Monday, September 9, 2013

Violet Hope

I have a small African violet plant in a green ceramic pot.
My parents brought it to me when they came a month ago for my birthday, and it has been struggling ever since.

I have watched as slowly the leaves turned yellow, blotchy, brown, and dry. The buds of hope it had in August have dropped away. I have been frustrated with it... as it sits in my classroom bay window, drinking up the delicious rays of sun, yet producing nothing. I watered it gingerly, waiting for change. But none happened.

Last week was long. It was hard. It was draining. Every time I glanced on my mailbox shelf where my violet sat, I felt a frustration... because in some ways I felt like that yellow-ing little violet. Watered, and soaked in sun, yet not producing, not thriving, not growing, not blooming.

I spent several nights working at school until very late, hardly seeing the sunlight during those days. Some of it was lack of focus, some of it was frustration with new curriculum, and some of it was just pure exhaustion of pouring into twenty little lives without taking time to stop and rest.

While I dislike the billboards that announce "you deserve it!" (especially when "it" is whatever product they are trying to sell), I am realizing the enormous importance of rest.

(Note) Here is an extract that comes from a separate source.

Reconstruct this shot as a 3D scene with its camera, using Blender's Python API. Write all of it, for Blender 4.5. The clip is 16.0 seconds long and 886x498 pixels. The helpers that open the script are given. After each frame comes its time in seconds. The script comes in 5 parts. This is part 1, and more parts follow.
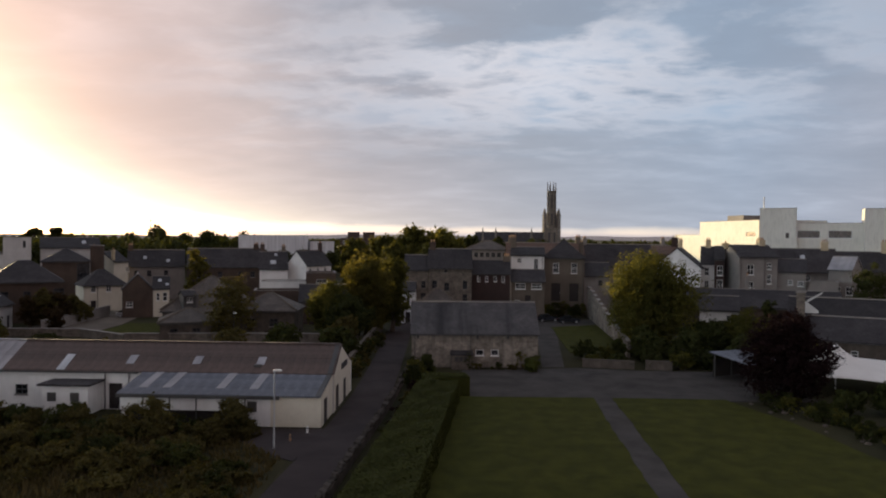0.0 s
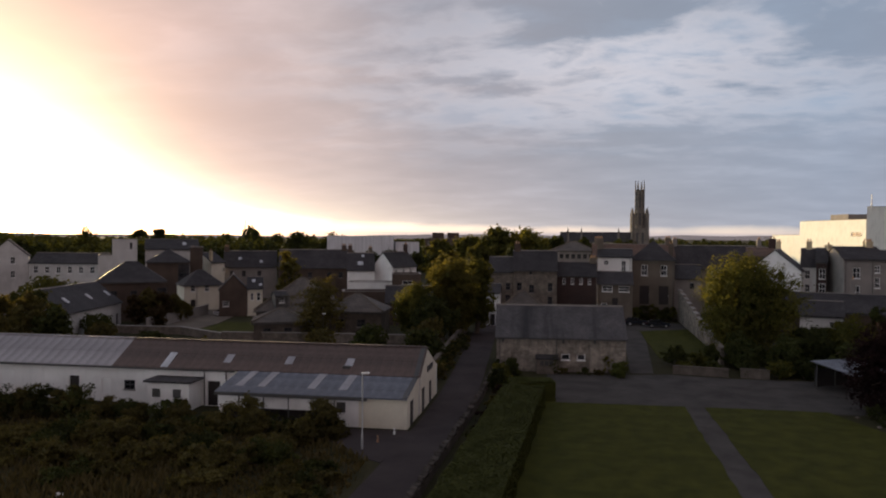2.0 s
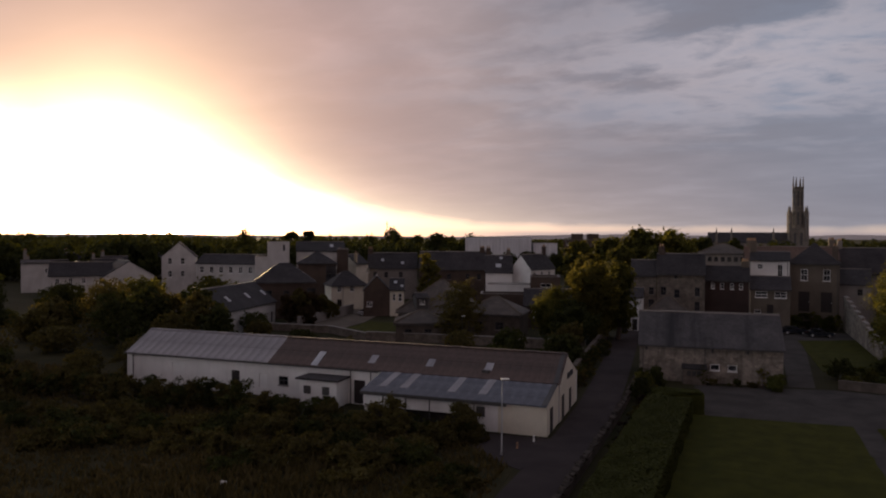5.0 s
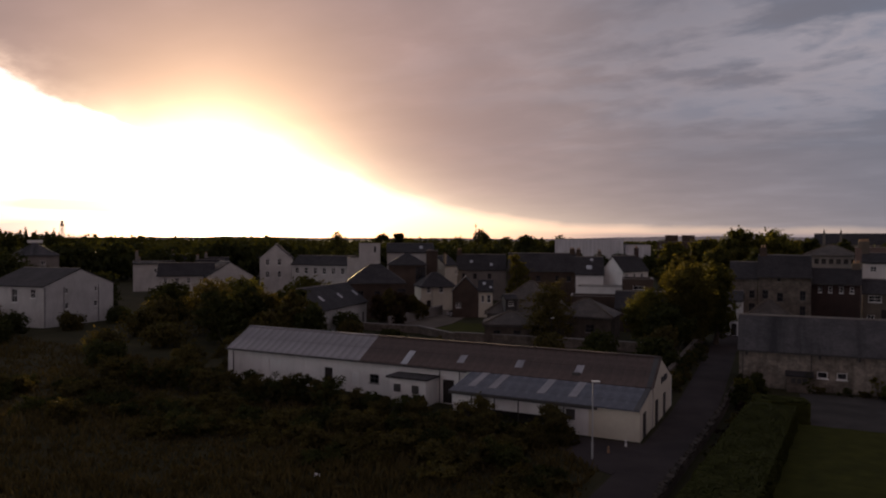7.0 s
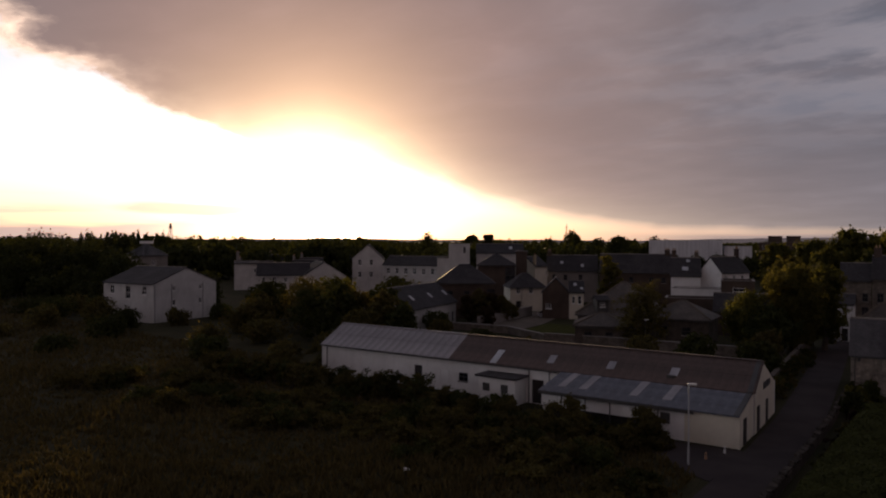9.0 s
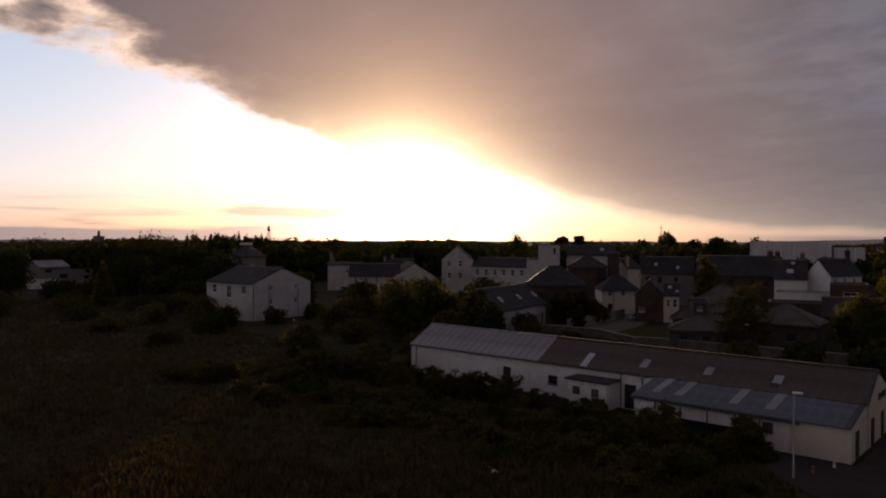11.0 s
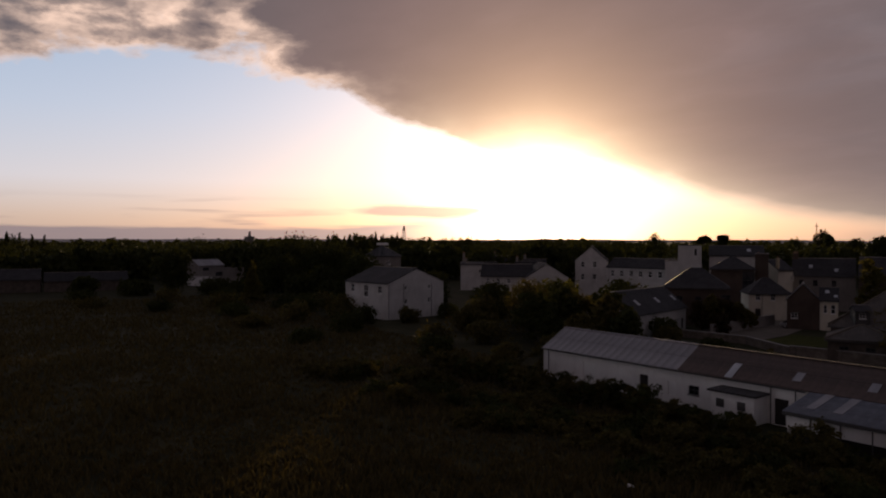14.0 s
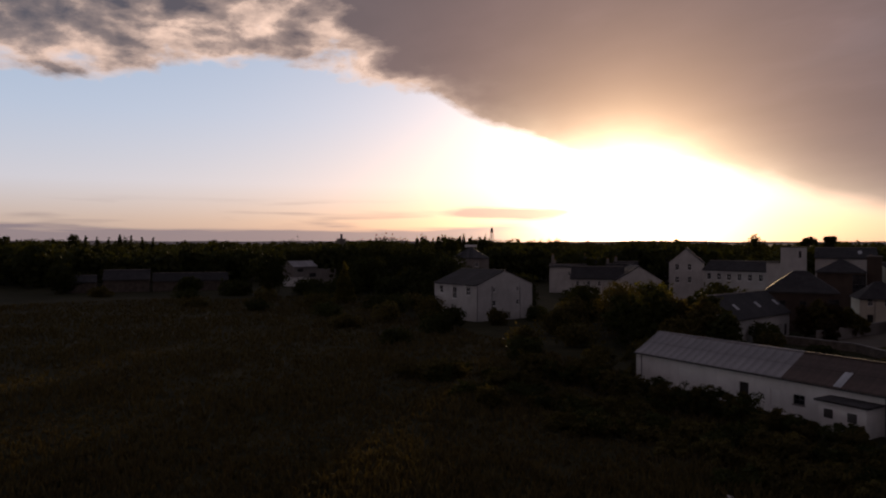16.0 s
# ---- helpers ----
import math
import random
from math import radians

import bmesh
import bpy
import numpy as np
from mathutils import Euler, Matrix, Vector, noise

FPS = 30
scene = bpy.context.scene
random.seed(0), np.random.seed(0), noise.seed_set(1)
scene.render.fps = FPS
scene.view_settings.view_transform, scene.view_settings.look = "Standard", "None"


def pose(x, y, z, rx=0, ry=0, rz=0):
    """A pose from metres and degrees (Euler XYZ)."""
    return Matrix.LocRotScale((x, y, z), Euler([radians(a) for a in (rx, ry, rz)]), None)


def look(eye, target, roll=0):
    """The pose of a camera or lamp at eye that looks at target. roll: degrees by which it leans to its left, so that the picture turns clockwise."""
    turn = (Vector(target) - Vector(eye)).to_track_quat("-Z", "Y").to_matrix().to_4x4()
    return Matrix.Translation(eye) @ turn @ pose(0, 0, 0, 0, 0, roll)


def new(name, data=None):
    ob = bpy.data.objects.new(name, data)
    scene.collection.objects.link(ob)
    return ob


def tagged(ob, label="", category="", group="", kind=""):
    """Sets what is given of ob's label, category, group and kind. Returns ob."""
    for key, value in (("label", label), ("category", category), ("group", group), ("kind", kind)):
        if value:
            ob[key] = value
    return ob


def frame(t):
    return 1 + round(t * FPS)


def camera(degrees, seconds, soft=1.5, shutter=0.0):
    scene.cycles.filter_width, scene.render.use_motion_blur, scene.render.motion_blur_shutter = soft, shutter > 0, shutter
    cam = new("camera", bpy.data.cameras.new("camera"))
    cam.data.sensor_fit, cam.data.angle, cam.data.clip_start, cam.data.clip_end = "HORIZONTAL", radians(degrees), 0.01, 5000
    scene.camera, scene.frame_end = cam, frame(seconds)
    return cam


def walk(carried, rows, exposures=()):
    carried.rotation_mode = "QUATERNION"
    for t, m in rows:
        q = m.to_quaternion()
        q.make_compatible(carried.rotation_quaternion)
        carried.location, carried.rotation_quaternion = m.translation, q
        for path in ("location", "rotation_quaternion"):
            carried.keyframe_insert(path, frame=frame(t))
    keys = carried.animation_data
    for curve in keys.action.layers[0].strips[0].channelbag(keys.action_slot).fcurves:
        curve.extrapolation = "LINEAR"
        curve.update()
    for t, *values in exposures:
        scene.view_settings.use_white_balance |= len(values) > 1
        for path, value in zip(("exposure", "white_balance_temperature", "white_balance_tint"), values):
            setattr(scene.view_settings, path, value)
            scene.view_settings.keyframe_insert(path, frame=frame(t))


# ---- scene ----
cam = camera(64.0, 16.0, soft=2.05)
# seconds, x, y, z, yaw, pitch, roll: a drone that hovers and turns to its left
ROWS = [
    (0.0, -0.01, -0.01, 16.02, 0.00, -0.81, -0.52),
    (0.5, -0.01, -0.05, 16.09, 1.25, -0.84, -0.52),
    (1.0, -0.04, -0.07, 16.20, 3.12, -0.87, -0.52),
    (1.5, -0.07, -0.08, 16.33, 4.96, -0.88, -0.48),
    (2.0, -0.12, -0.08, 16.46, 6.78, -0.90, -0.43),
    (2.5, -0.16, -0.07, 16.59, 8.62, -0.92, -0.39),
    (3.0, -0.20, -0.07, 16.70, 10.47, -0.93, -0.37),
    (3.5, -0.24, -0.06, 16.79, 12.30, -0.94, -0.35),
    (4.0, -0.27, -0.05, 16.86, 14.15, -0.93, -0.36),
    (4.5, -0.30, -0.05, 16.89, 16.01, -0.94, -0.33),
    (5.0, -0.32, -0.05, 16.90, 17.84, -0.94, -0.30),
    (7.5, -0.32, -0.01, 16.62, 26.79, -0.75, -0.21),
    (8.0, -0.31, 0.01, 16.53, 28.59, -0.72, -0.20),
    (8.5, -0.31, 0.03, 16.45, 30.42, -0.69, -0.20),
    (9.0, -0.31, 0.07, 16.38, 32.24, -0.67, -0.20),
    (11.5, -0.40, 0.37, 16.30, 41.23, -0.55, -0.16),
    (12.0, -0.45, 0.44, 16.36, 42.99, -0.56, -0.15),
    (12.5, -0.50, 0.52, 16.44, 44.77, -0.60, -0.13),
    (13.0, -0.55, 0.60, 16.53, 46.57, -0.64, -0.12),
    (13.5, -0.60, 0.66, 16.63, 48.32, -0.68, -0.11),
    (14.0, -0.65, 0.71, 16.72, 50.13, -0.67, -0.10),
    (14.5, -0.70, 0.73, 16.79, 51.91, -0.63, -0.07),
    (15.0, -0.72, 0.72, 16.83, 53.68, -0.58, -0.10),
    (15.5, -0.72, 0.66, 16.81, 55.44, -0.53, -0.10),
    (16.0, -0.69, 0.54, 16.70, 57.21, -0.52, -0.05),
]
EXPOSURES = [(0.0, 0.4, 6600, 14), (3.0, 0.08, 6780, 20), (5.0, -0.36, 6850, 25), (9.0, -0.97, 6850, 27), (12.5, -1.4, 6780, 28), (16.0, -1.5, 6700, 29)]
walk(cam, [(t, pose(x, y, z, 90 + pitch, roll, yaw)) for t, x, y, z, yaw, pitch, roll in ROWS], EXPOSURES)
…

I continue to strive, to try, to work until I have nothing left, I am completely drained, and I feel no closer to my goal.

The past few weekends I have been very intentional to rest. To take time to spend with dear friends, new friends, old friends. To talk, to pray, to read, to watch movies, to go on adventures, sip coffee, and visit cafes, instead of sitting in a cocoon of 4th grade math worksheets or reading summaries. 

At the end of each weekend I'm always a little nervous to check on my little violet. I'm afraid perhaps it will be completely shriveled and dead.

Today when I did my usual check, I noticed this:


Despite the blotchy scars of exhaustion and sickness on its leaves, it has bloomed.

I was so excited.

And that violet gave me hope. That blooming and thriving is just around the corner.